The blades were darker then too and for a while had brown stripes or chevrons. Look at the old blades or photographs in the Boat House. I understand, from Jim Cameron, that around the turn of the century, Dr Tristram asked him to lighten the blade colour, to avoid confusion at a distance with LMBC, which I do recall happened in the 1970s. I’ve not tried to match blade colours yet and the early blades may also have darkened due to the varnish ageing.
I now have Graham Thomas’s original blazer as a better match for the 1962 colours. This looks now like RAL 3018 strawberry red and the closest Pantone pink is 213 but that doesn’t look red enough to me. The brown ribbon trim is close to Pantone 1545 and Pantone 412 on my computer screen or to RAL 8016 Mahogany or 8017 Chocolate, with 8014 Sepia not far out. The nearest BS 4800 is 08 B 29 but that looks too black on paper to me.
I am keen, personally, on the original colours as they are registered as the official club colours and hence are correct by definition. For me, anything else is a poor imitation but the colours drifted largely due to limitations of available material. I know that many more recent members are attached to the colours in which they raced too.

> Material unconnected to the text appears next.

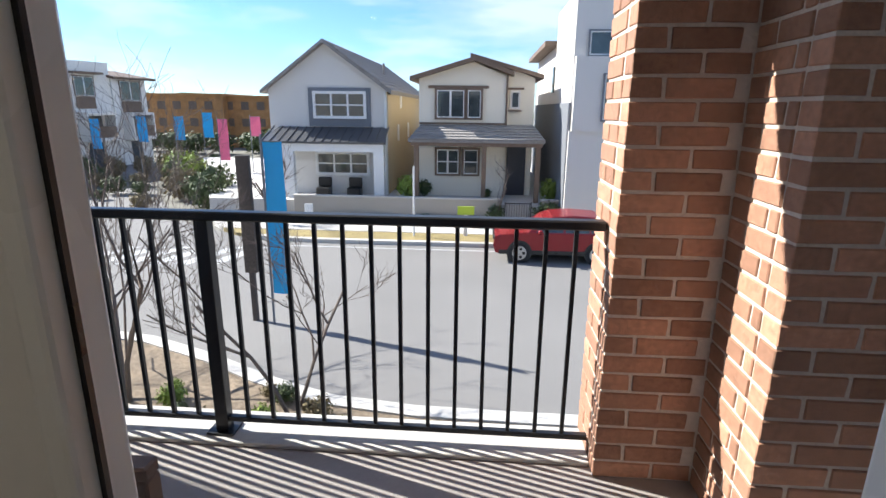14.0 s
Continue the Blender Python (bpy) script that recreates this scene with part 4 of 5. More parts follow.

I do not have an original zephyr shirt to match but in the 1980s they were replaced by singlets, made by Gymphlex. The same standard pink, rather a peachy colour, was used for Churchill, Emma, and Cats stripes on a darker base: brown, blue and red respectively. I cannot match the singlet pink to RAL or BS and have yet to try a Pantone but on paper the brown looks quite like RAL 8003 Clay, 8007 Fawn or 8024 Beige but most like BS 4800 06 C 39.
The advent of lycra could not offer brown, in days before dye sublimation, so it became black, and only a pale pink was made. So the current club racing kit has ended up the same colours as Worcester College Oxford, for whom they are correct and match their college scarves. For the record, they are Pantone Pink 231 and black, as are the club ties that the college produced this century. Earlier this century the kit was black with a maroon stripe that looked almost like Downing but that died out before the 50th Anniversary.
The nearest to original CCBC pink available on lycra currently is Pantone 213 but I feel a bit redder would be better and the new blade colour RAL??/ BS?? would be good if anyone can make it on cloth.
In the 1990s a few pink blazers were made with brown trim using material with official college scarf colours. Dave Green and Helen Ruttkowska have these, I believe. I have a scarf like this too. The brown is close to RAL 8002 Signal or BS 08 C 39. The pink looks closer to RAL 3015 light pink than BS 02 C 33 and I need to check the Pantone yet.
My own original blazer and cap were pinched from the back of my bike on a train in 2007! Thus, for the 2011 blazers we matched to the most original material I still had at the time, which was my 1971 scarf. It had faded a bit but the match was quite close. Clothier made about 15 blazers, to my knowledge, and the match to faded originals is fairly good. I am quite surprised that the material ran out quite quickly as I thought we’d made enough for decades. The pink is not a match to a Pantone, Clothier told me, but looks close to RAL 3017 Rose. The blazer ribbon is close to Pantone 412 on screen. It looks closest on paper to BS 08 C 39, RAL 8011 Nut or 8028 Terra with 8016 not far away.
I see no disadvantage in asking the makers to try to match Graham’s blazer, which I can deliver to Clothier easily and will not miss for few months if necessary. When we see how closely they can, we still have the option of the 2011 pink to be rerun if a 2015 swatch is not good enough. If we manage for 2015 to match well the 1963, then we can keep that colour going for ever. The light variations of c1995 and 2011 will not look too out of place,
I have decided that I will wear my 2011 as a working uniform down the river and will tolerate it getting wet and besmirched for the sake of having something close to the proper pink alongside the racing crews. (It might be nice to think there might be a causal link to recent successes but I suspect that is considerably due to the efforts of the crews, coaches and captains, supported by so many generations of Active Senior Members from every decade of the club. This support is unmatched by any other college club.) I also wear Graham’s as an outer layer over lots of jumpers for winter events, to show the true colours on the towpath.
I was asked recently by Silvia Breu, coach of M1 and CULRC, to clarify the correct shade of brown for the new racing kit. So far I can only suggest colours from a Pantone chart on the computer screen, which does look different. Matching to the screen, which is not as good as the paper, I offer several different shades, so we may grab pragmatically what is closest.
College scarf brown looks most like Pantone 1545 on the screen but like RAL brown 8015 on a chart. Silvia has chosen Pantone 1545 also.
On screen, original CCBC scarf brown looks like Pantone 4625 or 1545.
The interim CCBC scarf (not the most recent new run of c 2011) is probably darker but Pantone 4625 is closest on the screen. The RAL chart match is again 8014, 15 or 16.
I will try to find a Pantone chart to check both pink and brown again for future reference.
When looking for pink boater ribbon, I found instead some cotton from which I improvised a cummerbund which looks quite close to my blazer. I have found a seamstress in Lode who could make more of these for about £20 or even waistcoats for about £50.
So, in summary, I think it is worth trying to match the original for any new run of cloth and the club kit officer might find it easier to order stuff from now on! Any further inputs welcome.”